The spectacle of predator against prey dominates Tanzania’s largest park. Lion families with golden manes feast on the plethora of grazers on the plains. Lone leopards haunt the acacia trees along the Seronera River, while a high density of cheetahs skim the south-eastern plains. Almost uniquely, all three African jackal species are found here, alongside the spotted hyena and a host of more elusive small predators, ranging from the insectivorous aardwolf to the magnificent serval cat.
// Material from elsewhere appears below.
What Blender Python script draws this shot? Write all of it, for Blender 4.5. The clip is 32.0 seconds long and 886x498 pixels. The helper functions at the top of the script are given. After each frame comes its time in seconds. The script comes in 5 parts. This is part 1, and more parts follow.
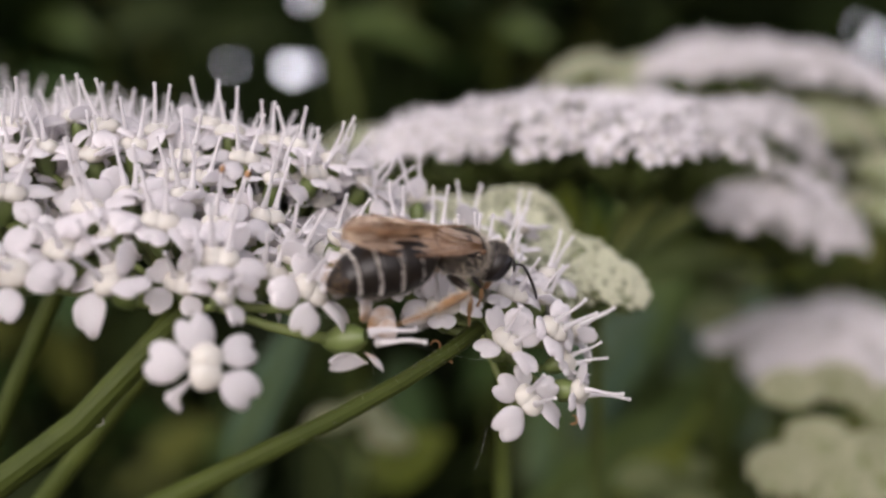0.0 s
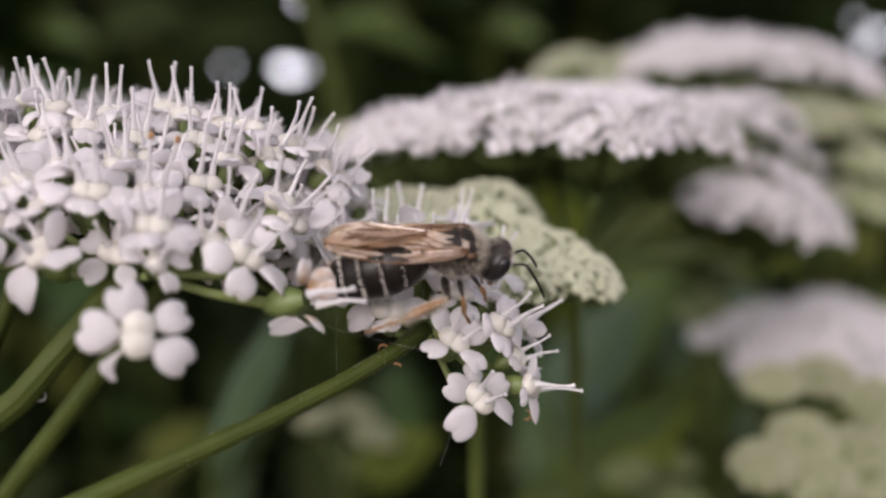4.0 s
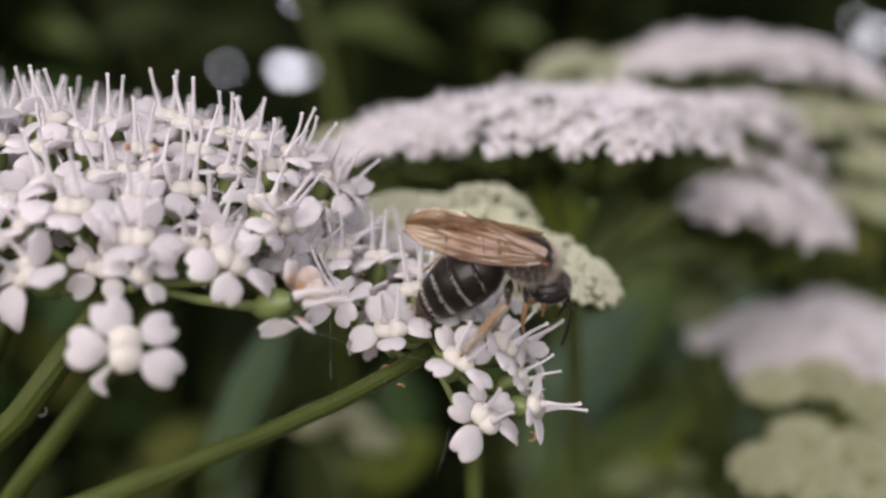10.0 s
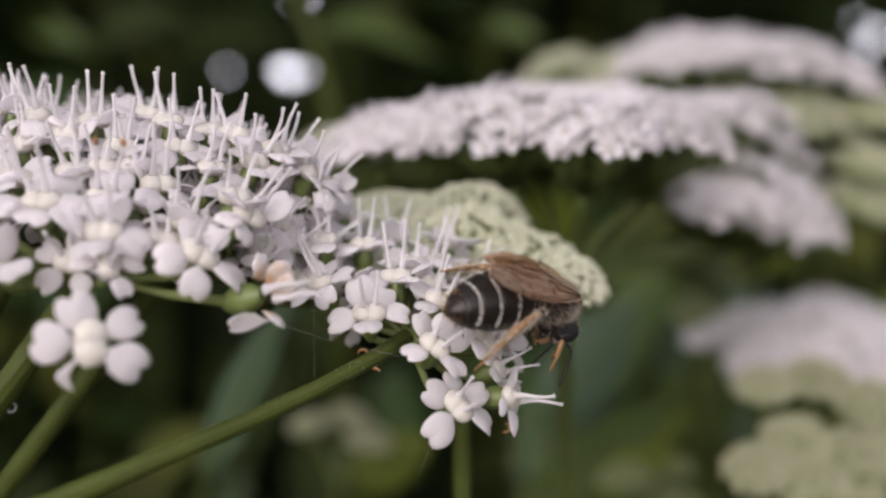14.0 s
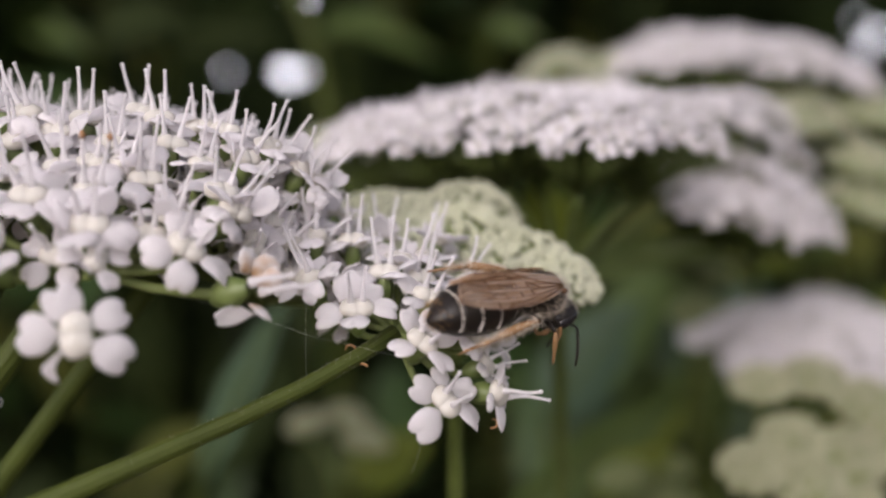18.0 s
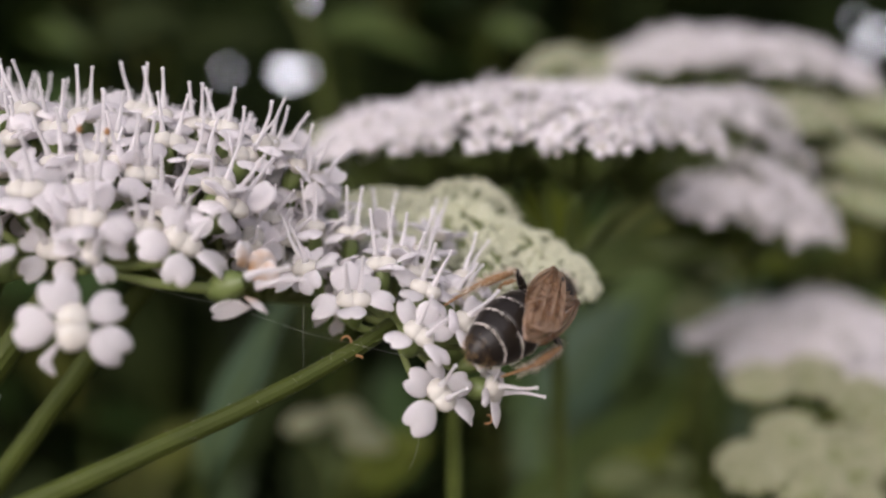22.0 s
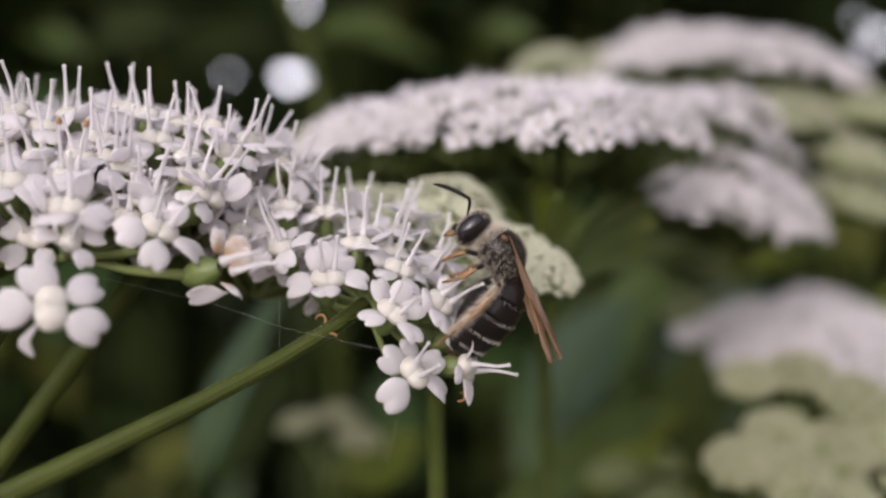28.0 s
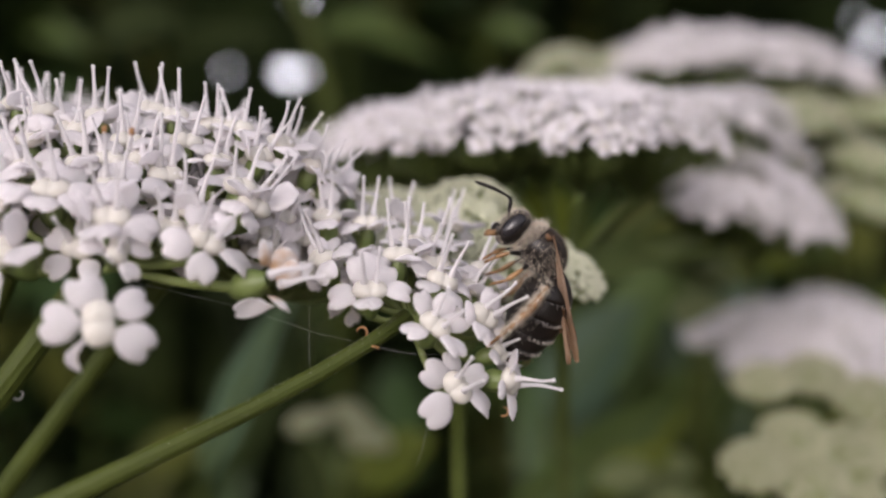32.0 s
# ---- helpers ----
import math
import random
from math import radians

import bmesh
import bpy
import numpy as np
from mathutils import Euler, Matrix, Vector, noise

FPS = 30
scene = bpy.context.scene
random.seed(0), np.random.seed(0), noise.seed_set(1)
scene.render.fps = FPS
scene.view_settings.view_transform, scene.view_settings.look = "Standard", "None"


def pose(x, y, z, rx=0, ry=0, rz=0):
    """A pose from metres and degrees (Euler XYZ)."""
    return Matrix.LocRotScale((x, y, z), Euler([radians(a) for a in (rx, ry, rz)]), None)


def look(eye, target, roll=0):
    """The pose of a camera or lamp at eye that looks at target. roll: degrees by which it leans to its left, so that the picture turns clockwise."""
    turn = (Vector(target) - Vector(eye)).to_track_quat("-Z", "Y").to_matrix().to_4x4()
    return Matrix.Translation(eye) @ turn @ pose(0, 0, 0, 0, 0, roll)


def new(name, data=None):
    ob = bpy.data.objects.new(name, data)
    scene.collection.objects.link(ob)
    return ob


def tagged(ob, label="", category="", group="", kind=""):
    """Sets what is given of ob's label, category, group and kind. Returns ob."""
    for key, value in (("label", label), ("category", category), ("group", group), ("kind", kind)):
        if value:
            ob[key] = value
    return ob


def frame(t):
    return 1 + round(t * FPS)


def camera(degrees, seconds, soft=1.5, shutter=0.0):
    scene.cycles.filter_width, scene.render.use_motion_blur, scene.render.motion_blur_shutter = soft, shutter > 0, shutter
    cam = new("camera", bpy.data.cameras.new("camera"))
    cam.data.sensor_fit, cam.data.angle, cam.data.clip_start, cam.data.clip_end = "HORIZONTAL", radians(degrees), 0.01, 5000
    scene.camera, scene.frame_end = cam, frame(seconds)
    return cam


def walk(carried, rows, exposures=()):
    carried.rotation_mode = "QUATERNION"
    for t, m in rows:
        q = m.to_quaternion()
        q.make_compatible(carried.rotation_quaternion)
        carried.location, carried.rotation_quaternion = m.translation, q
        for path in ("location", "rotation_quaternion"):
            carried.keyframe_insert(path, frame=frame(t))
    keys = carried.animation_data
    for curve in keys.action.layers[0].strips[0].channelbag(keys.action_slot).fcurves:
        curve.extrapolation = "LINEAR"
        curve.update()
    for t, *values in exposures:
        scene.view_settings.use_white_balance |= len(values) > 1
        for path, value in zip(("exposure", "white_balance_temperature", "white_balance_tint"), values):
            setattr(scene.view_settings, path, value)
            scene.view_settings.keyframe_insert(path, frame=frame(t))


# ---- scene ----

But there is more to Serengeti than large mammals. Striking agama lizards and rock hyraxes scurry across the surfaces of the park’s isolated granite koppies. More than 100 species of dung beetles have been recorded, as have more than 500 bird species, ranging from the outsize ostrich and the bizarre secretary bird of the open grasslands, to the black eagles that soar effortlessly above the Lobo Hills.
As enduring as wildlife viewing is the liberating sense of space that characterises the Serengeti plains, stretching across sun-burnt savannah to a shimmering golden horizon at the end of the earth. But after the rains, this golden grassy plain turns into an endless green carpet full of wildflowers. And there are also forested hills and towering termite mounds, rivers lined with fig trees and acacia forest coloured orange by dust. The Serengeti may be popular, but it remains so vast that you may be the only human audience when a pride of lions prepares a siege, unwaveringly focused on its next meal.
Size 14,763 km².
Located 335 km from Arusha, north of Kenya and bordering Lake Victoria to the west.
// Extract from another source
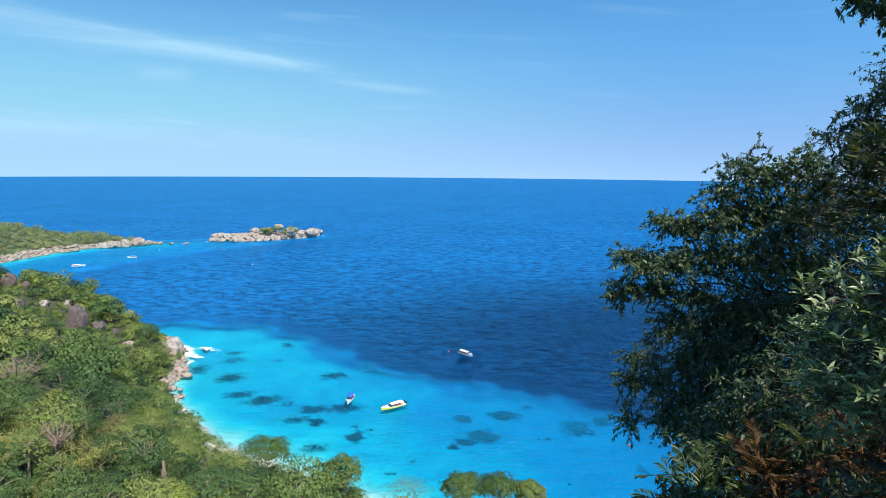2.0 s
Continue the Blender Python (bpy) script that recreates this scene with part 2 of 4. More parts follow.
def ground_material():
    m, g, b = material("soil_sand_and_seabed")
    pos = place_coords(g)
    xyz = g.node("ShaderNodeSeparateXYZ")
    g.put(xyz.inputs[0], pos)
    z = xyz.outputs[2]
    litter = g.mix(g.span(g.noise(0.35, 6, 0.6, pos), 0.35, 0.65), (0.028, 0.036, 0.015), (0.056, 0.056, 0.028))
    sand = g.mix(g.span(g.noise(0.08, 5, 0.6, pos), 0.35, 0.7), (0.70, 0.68, 0.61), (0.61, 0.59, 0.53))
    ripples = g.noise(0.6, 4, 0.6, pos, 0.8)
    sand = g.mix(g.span(ripples, 0.4, 0.62, 0.0, 0.22), sand, (0.52, 0.53, 0.47))
    sand = g.mix(g.span(z, -0.6, 0.0), sand, g.mix(1.0, sand, (0.78, 0.74, 0.68), "MULTIPLY"))
    edge = g.math("ADD", z, g.math("MULTIPLY", g.math("SUBTRACT", g.noise(0.15, 4, 0.6, pos), 0.5), 2.0))
    off = g.node("ShaderNodeVectorMath", operation="DISTANCE")
    g.put(off.inputs[0], pos)
    off.inputs[1].default_value = (-62, 176, 0)
    growth = g.node("ShaderNodeAttribute", attribute="reef").outputs["Fac"]
    ragged = g.math("ADD", growth, g.math("MULTIPLY", g.math("SUBTRACT", g.noise(0.42, 6, 0.68, pos, 0.5), 0.5), 0.75))
    sand = g.mix(g.span(ragged, 0.14, 0.66, 0.0, 0.94), sand, g.mix(g.span(g.noise(0.9, 4, 0.6, pos), 0.35, 0.65), (0.014, 0.036, 0.040), (0.040, 0.080, 0.078)))
    stony = g.math("MULTIPLY", g.span(off.outputs["Value"], 75, 95), g.span(z, -0.6, -0.1))
    sand = g.mix(stony, sand, g.mix(g.span(g.noise(0.7, 6, 0.7, pos), 0.35, 0.65), (0.34, 0.28, 0.22), (0.16, 0.13, 0.11)))
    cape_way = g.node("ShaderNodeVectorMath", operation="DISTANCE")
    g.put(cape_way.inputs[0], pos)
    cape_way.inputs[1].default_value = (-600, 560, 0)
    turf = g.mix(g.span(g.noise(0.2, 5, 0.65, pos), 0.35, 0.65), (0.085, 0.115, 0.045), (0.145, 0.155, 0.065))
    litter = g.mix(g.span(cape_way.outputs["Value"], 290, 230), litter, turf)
    isle_way = g.node("ShaderNodeVectorMath", operation="DISTANCE")
    g.put(isle_way.inputs[0], pos)
    isle_way.inputs[1].default_value = (-298, 765, 0)
    litter = g.mix(g.span(isle_way.outputs["Value"], 90, 75), litter, g.mix(g.span(g.noise(0.5, 6, 0.7, pos), 0.35, 0.65), (0.36, 0.31, 0.26), (0.17, 0.14, 0.12)))
    g.put(b.inputs["Base Color"], g.mix(g.span(edge, 1.6, 2.6), sand, litter))
    b.inputs["Roughness"].default_value = 0.95
    bump(g, b, g.noise(1.5, 6, 0.6, pos), 0.5, 0.3)
    return m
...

Accessibility Line and charter flights from Arusha, Lake Manyara and Mwanza. Driving from Arusha, Lake Manyara, Tarangire or the Ngorongoro Crater.
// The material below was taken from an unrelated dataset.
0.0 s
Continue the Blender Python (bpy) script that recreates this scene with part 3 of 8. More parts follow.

To do Air balloon safaris, Maasai rock paintings and musical rocks. Visit neighbouring Ngorongoro Crater, Olduvai Gorge, Ol Doinyo Lengai volcano and the flamingos of Lake Natron.
Best time To follow the wildebeest migration, December-July. To see predators, June-October.
Accommodation The Serengeti National Park is included in the 4-day, 5-day and 6-day safari options and you will be accommodated at the adventurous Kati Kati Tented Camp (photo) or the Heritage Tented Camp.